Back-Up File for Human Civilisation
James Lovelock, who developed the Gaia hypothesis of the whole Earth as a self-regulating system, wrote an article in 1998 lamenting the fact that “we have no permanent ubiquitous record of our civilization from which to restore it should it fail.” He described his conceptions for a “Book for All Seasons,” like a complete school science textbook furnished with practical information. Kevin Kelly, a former editor of the Whole Earth Catalog and founder of Wired magazine, has also suggested a “Forever Book” or “Library of Utility”: a remote mountaintop vault of perhaps ten thousand books that collectively stores the essential knowledge required to re-create the infrastructure and technology of civilization. The Long Now Foundation is an organization dedicated to long-term thinking; one of their projects is constructing a giant mountainside clock that is self-powered and will keep accurate time for at least ten thousand years. And unlike the other suggestions above, they have actually started gathering books for their own “Manual for Civilization” library (which I helped set up and to which I contributed a number of books, including, egotistically, my own popular science book, The Knowledge: How to Rebuild Our World After an Apocalypse).
But with modern technology, these seeds for rebooting civilization could be encapsulated in a much more compact format. With a Kindle or other e-reader, you can hold ten thousand books—an entire library of knowledge—in the palm of your hand. The problem here is that when the apocalypse comes and the grid goes down, you won’t be able to simply plug your device into the wall to recharge. You’d experience the exasperation of having the wealth of human knowledge at your fingertips, but with no way of accessing it. So to solve this, I hacked for myself an apocalypse-proof kindle—a device loaded with all the knowledge you’d need to reboot civilization, in a ruggedized case with integrated solar panels wired into it.

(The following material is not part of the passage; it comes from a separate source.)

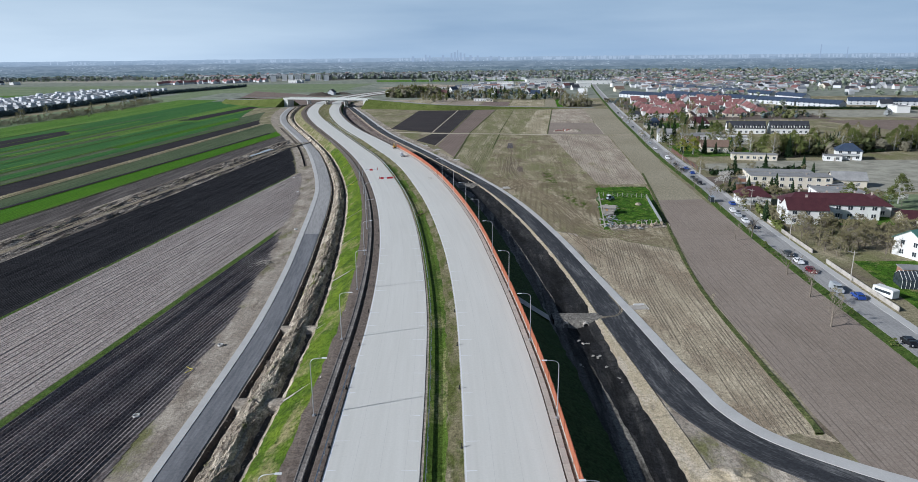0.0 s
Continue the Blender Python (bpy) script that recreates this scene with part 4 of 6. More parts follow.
# stakes in the bare strip beside the far part of the motorway
stakes = thing("stake_row", "row of pale wooden stakes in bare brown soil", "stakes")
sp = None
for k in range(46):
    y = 438 + 4.2 * k
    for o in (9.5, 11.0):
        if sp is None:
            sp = part("stake", boxes((-0.07, 0.07, -0.07, 0.07, -0.3, 1.5)), M_WOODS, stakes)
            c = sp
        else:
            c = sp.copy()
            scene.collection.objects.link(c)
        h = (SR1(y) - R2(y)) / 21
        c.matrix_basis = pose(R2(y) + o * h, y, 0.35)


# ---- buildings ----
M_TILE_RED = mat("red_roof_tiles", (0.18, 0.085, 0.08), (0.27, 0.135, 0.127), 0.5, rough=0.7, fine=12, rand=0.25)
M_TILE_MAROON = mat("maroon_roof_tiles", (0.055, 0.020, 0.025), (0.085, 0.032, 0.036), 0.5, rough=0.55, fine=12, rand=0.1)
M_TILE_NAVY = mat("navy_roof_sheet", (0.035, 0.05, 0.085), (0.055, 0.075, 0.11), 0.3, rough=0.45, fine=10, rand=0.1)
M_TILE_DARK = mat("anthracite_roof_tiles", (0.035, 0.037, 0.045), (0.055, 0.057, 0.065), 0.5, rough=0.6, fine=12, rand=0.15)
M_TILE_BROWN = mat("brown_roof_tiles", (0.15, 0.10, 0.075), (0.21, 0.15, 0.115), 0.5, rough=0.75, fine=12, rand=0.15)
M_FELT = mat("grey_roof_felt", (0.22, 0.22, 0.215), (0.32, 0.315, 0.305), 0.25, rough=0.85, fine=10, rand=0.1)
M_GREENROOF = mat("green_sheet_roof", (0.07, 0.17, 0.14), (0.10, 0.22, 0.18), 0.4, rough=0.5)
M_CREAM = mat("cream_render", (0.60, 0.55, 0.44), (0.68, 0.62, 0.51), 0.3, rough=0.85, rand=0.08)
M_BRICK = mat("brown_brick", (0.25, 0.13, 0.09), (0.34, 0.20, 0.14), 0.8, rough=0.85, fine=10, rand=0.1)
M_CHIM = mat("chimney_brick", (0.40, 0.33, 0.28), (0.5, 0.43, 0.37), 1.0, rough=0.85)
M_WOODF = mat("weathered_wood", (0.26, 0.24, 0.21), (0.38, 0.35, 0.31), 0.8, rough=0.9, fine=6)


SITES = []                                           # where houses stand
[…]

You now have an entire library of practical knowledge in a portable format, and when the batteries run low you simply leave it in the sun to recharge. The screen and solar panels will eventually degrade, of course, but by that time your community should be well on the road to recovery. And with instructions saved on how to make your own paper, ink, and a rudimentary printing press, you can then download the information in the device’s memory back into the lower-tech format of paper books.
So if we do take seriously the possibility of a future global catastrophe and sudden collapse of our industrialized world, we should take steps now to preserve the kernel of all that we’ve achieved: the most crucial scientific knowledge and technological know-how that’s taken us centuries to accumulate over history. This would be like a backed-up save file for our entire civilization, and enable the survivors to reboot a capable society for themselves as quickly as possible.
Time Travel
It seems that the most feasible, or should I say the least ridiculous, way would be by traveling through a wormhole. Wormholes are exotic structures in space-time that are allowed by the equations of general relativity, which give a description of them as theoretical entities. Think of wormholes as shortcuts through space-time. They link two different regions of space together via a route that is in a different dimension from those of our own universe. And because space and time are intimately connected, the two ends of the wormhole can also in principle link two different times—one being in the past of the other. Therefore, passing through a wormhole would amount to time-traveling into the future or the past, depending on which direction you go.
Conclusion
I will end this chapter with an exciting idea that a number of theoretical physicists are now thinking seriously about. It may—just may—be that teleportation and time travel are intimately connected. A new idea, known among physicists as ER=EPR, suggests there may be a deep and profound link between quantum entanglement (the teleportation idea) and wormholes (the time-travel idea). Two papers, published by Einstein and his collaborators in 1935, which had hitherto been thought of as completely unrelated, may turn out to describe the same concept. The EPR paper (from the initials of its three authors, Einstein, Podolsky, and Rosen) was the first to describe the weirdness of quantum entanglement in the way two distant particles are connected instantaneously, an idea that Einstein in particular felt was impossible and that therefore hinted at our incomplete understanding of quantum theory. The second paper (the ER bit, made up of the Einstein and Rosen subset of the team) was the first work to describe the idea of a wormhole, known then as an Einstein-Rosen bridge.
So here we are, over eighty years after these two papers were published, asking a daring question: What if pairs of entangled particles are in fact able to “communicate” with each other because they are joined by a wormhole.The more I read up on and think about this crazy idea, the more I like it. It’s just so neat. Thus, wormholes, assuming they are physically possible of course, could act as both teleporters and time machines. Wouldn’t that be the coolest thing ever?